GM and other automakers have already eliminated thousands of jobs across the United States and Europe, and workers in Mexico cannot consider themselves as immune since these cuts are driven by automation and competition against Chinese companies in the production of cheaper electric vehicles, which require less labor than gasoline-powered cars.
Economic competition, however, is inseparable from preparations for military conflict, and Mexico is key in both arenas. Enforcing wartime discipline in factories while cutting labor costs even further, not to speak of mobilizing Mexican society as a whole for war, have become existential political needs for US imperialism. And this requires blocking any international rebellion of rank-and-file workers against the union bureaucracies.
Last week, Brandon Mancilla, a regional director of the United Auto Workers (UAW) wrote in Labor Notes that the American bureaucracy had decided to send organizers to work on and coordinate campaigns with the Mexican “independent” unions, including SINTTIA, as well as engage in other forms of cooperation.
“When our Mexican union family goes on strike,” writes Mancilla, “we’ll provide assistance to help them hold out against the companies’ pressure to settle for less than they deserve.”
Workers must be forewarned that this is empty bluster from the bureaucracy. The UAW and the unions like SINTTIA sponsored by the AFL-CIO and the US State Department are entirely integrated into the capitalist state and management. They are materially and politically committed to the war on two fronts of US imperialism: against both its geopolitical rivals and the working class.
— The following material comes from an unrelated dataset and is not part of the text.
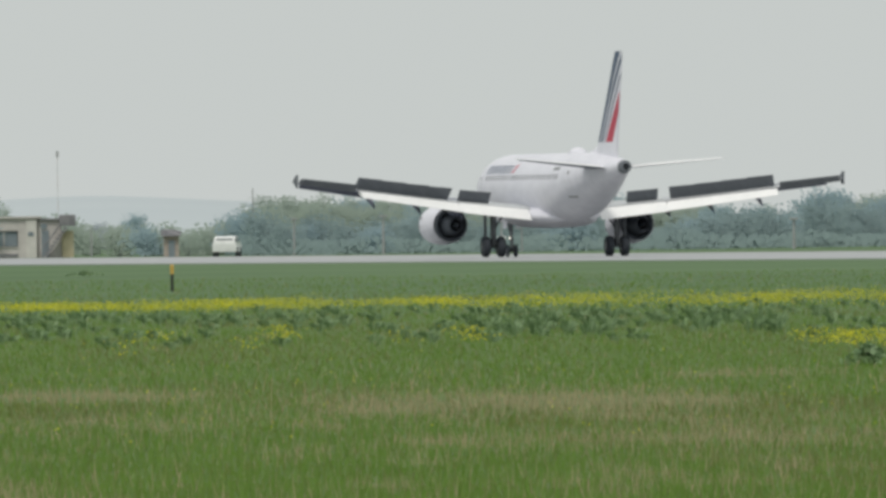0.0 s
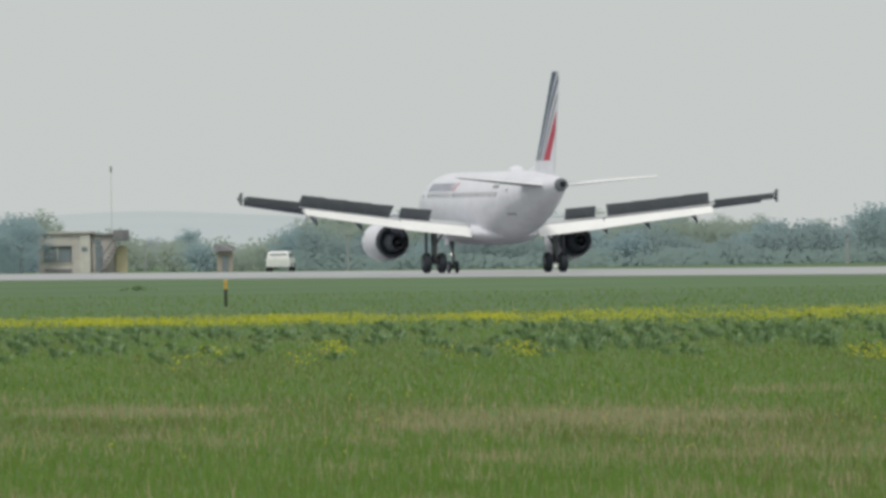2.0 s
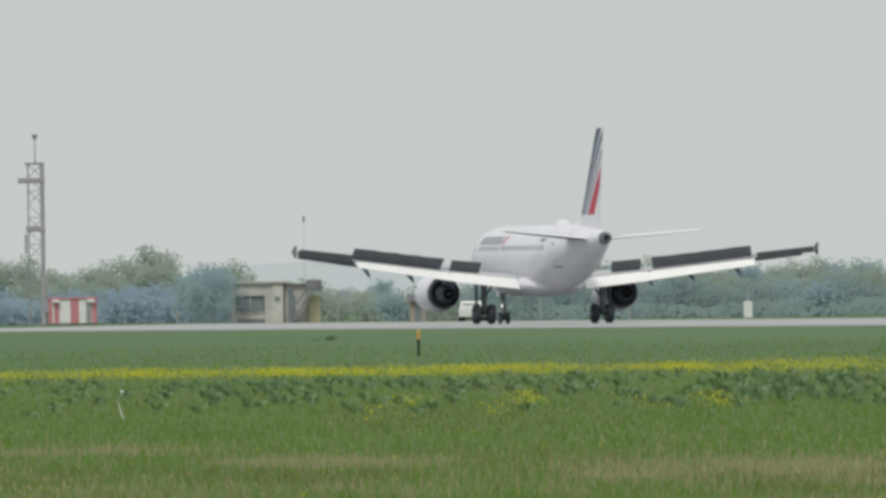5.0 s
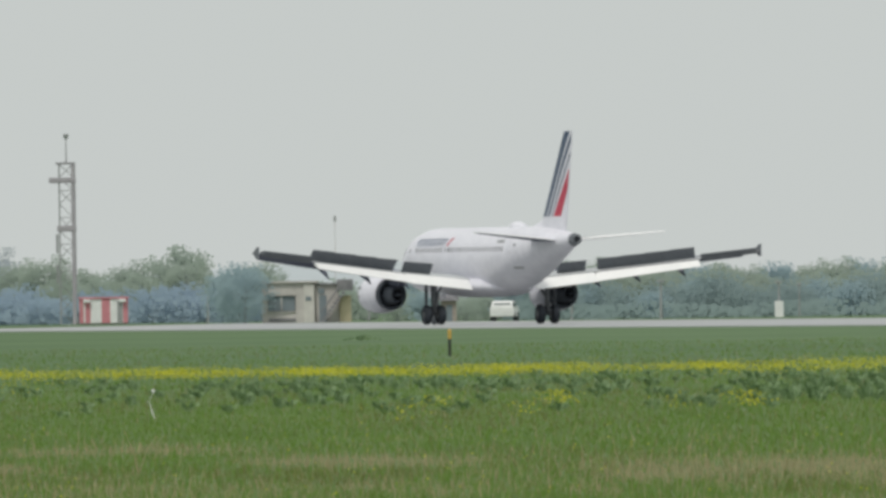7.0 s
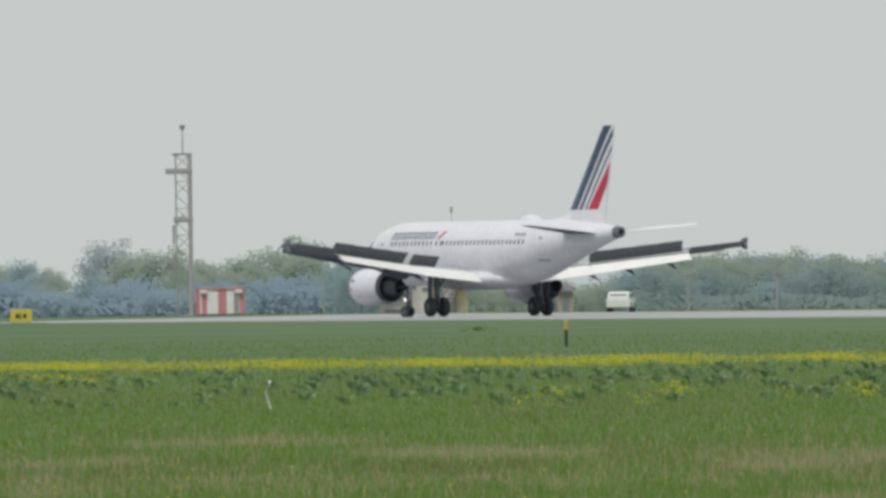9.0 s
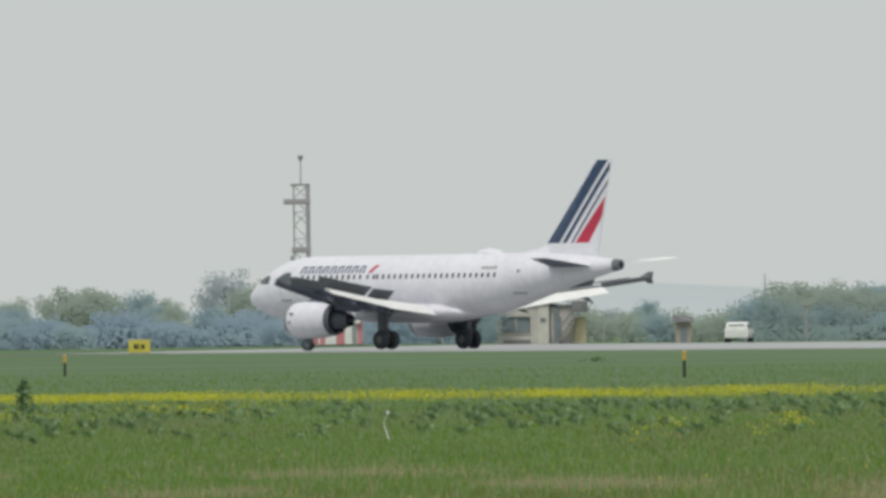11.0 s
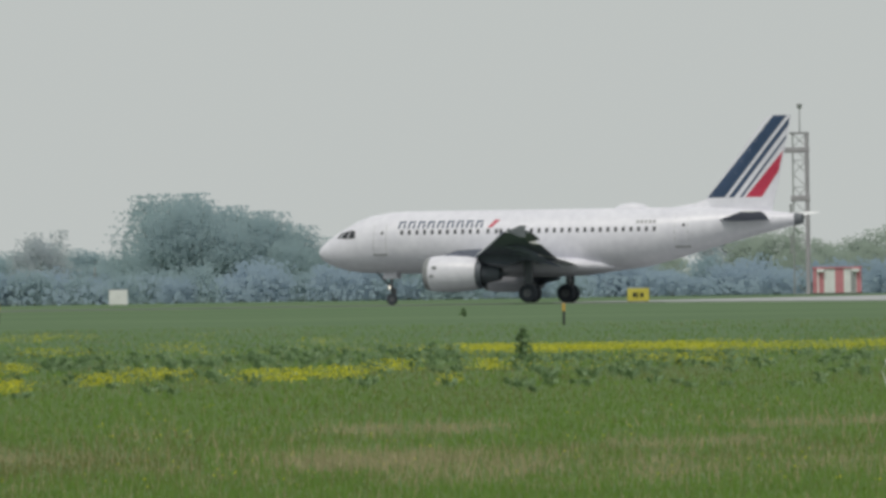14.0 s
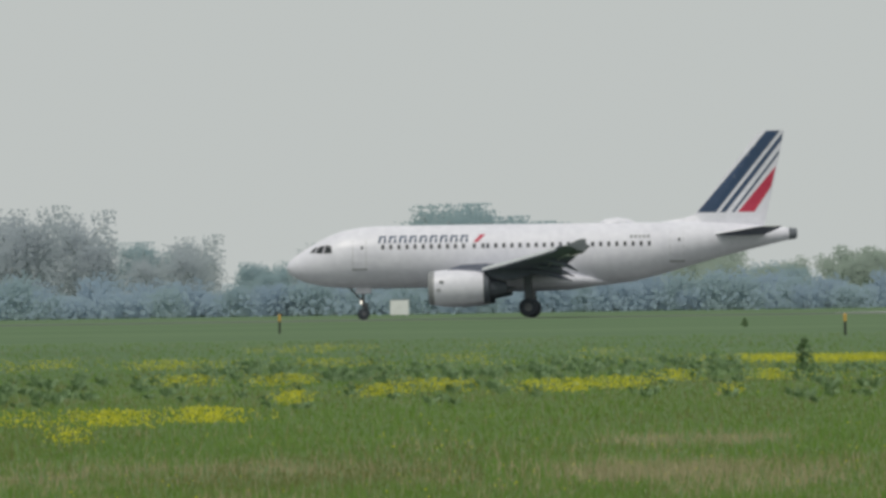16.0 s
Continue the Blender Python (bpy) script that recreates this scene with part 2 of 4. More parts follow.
def engine(parent, side):
    e = new("engine")
    e.parent = parent
    e["label"] = "white turbofan engine with dark exhaust"
    e.location = (side * 5.75, -0.15, 1.93)
    n = 32

    def ring(x, r, dz=0.0, flat=0.0):
        return [(r * math.cos(2 * math.pi * i / n), GEAR_AT - x, dz + r * math.sin(2 * math.pi * i / n) * (1 - flat * (math.sin(2 * math.pi * i / n) < 0))) for i in range(n)]

    lip = [(9.62, 0.93), (9.50, 0.98), (9.46, 1.03), (9.55, 1.09), (9.85, 1.16)]
    part("inlet_lip", loft([ring(x, r, flat=0.05) for x, r in lip], cap=False), LINE_GREY, e, "bare metal inlet lip", 50)
    part("nacelle", loft([ring(x, r, flat=0.05) for x, r in ((9.85, 1.16), (10.4, 1.22), (11.4, 1.24), (12.4, 1.17), (13.1, 1.06), (13.1, 1.02), (12.0, 0.98), (11.0, 0.95), (9.62, 0.93))], cap=False), PAINT, e, "white nacelle", 50)
    part("fan", loft([ring(10.4, 0.94), ring(10.42, 0.3), ring(10.05, 0.05)]), EXHAUST, e, "dark fan face", 30)
    part("exhaust_duct", loft([ring(x, r) for x, r in ((12.0, 0.97), (13.2, 0.98), (13.45, 0.93), (13.4, 0.78), (12.2, 0.72))], cap=False), EXHAUST, e, "dark fan nozzle", 50)
    part("core_nozzle", loft([ring(x, r) for x, r in ((12.2, 0.74), (13.3, 0.68), (14.2, 0.5), (14.6, 0.42), (14.58, 0.36), (13.6, 0.34))]), EXHAUST, e, "burnt metal core nozzle", 50)
    part("tail_plug", rod((0, GEAR_AT - 13.6, 0), (0, GEAR_AT - 15.2, 0), 0.3, 0.04, 16), EXHAUST, e, "", 50)
    pyl = []
    for x, zb, zt, w in ((10.7, 1.05, 1.25, 0.05), (11.6, 1.0, 1.55, 0.2), (13.2, 0.7, 1.62, 0.24), (15.0, 0.5, 1.5, 0.2), (16.6, 0.95, 1.35, 0.06)):
        pyl.append([(-w, GEAR_AT - x, zb), (w, GEAR_AT - x, zb), (w, GEAR_AT - x, zt), (-w, GEAR_AT - x, zt)])
    part("pylon", loft(pyl), UNDER_SHADE, e, "grey engine pylon")
    for dx, dz in ((10.2, 0.45), (10.0, -0.1)):
        part("badge", box((side * 1.12, GEAR_AT - dx - 0.28, dz - 0.07), (side * 1.235, GEAR_AT - dx, dz + 0.07), 0.02), LINE_GREY, e, "grey marking")
    return e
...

A genuine global fight in defense of the independent interests of the working class—including for decent wages, a shorter workweek, secure jobs, pensions and healthcare, democracy at the workplace and an end to imperialist war— must be waged against the nationalist and pro-capitalist unions and governments. This is the struggle being organized by the International Workers Alliance of Rank-and-File Committees (IWA-RFC).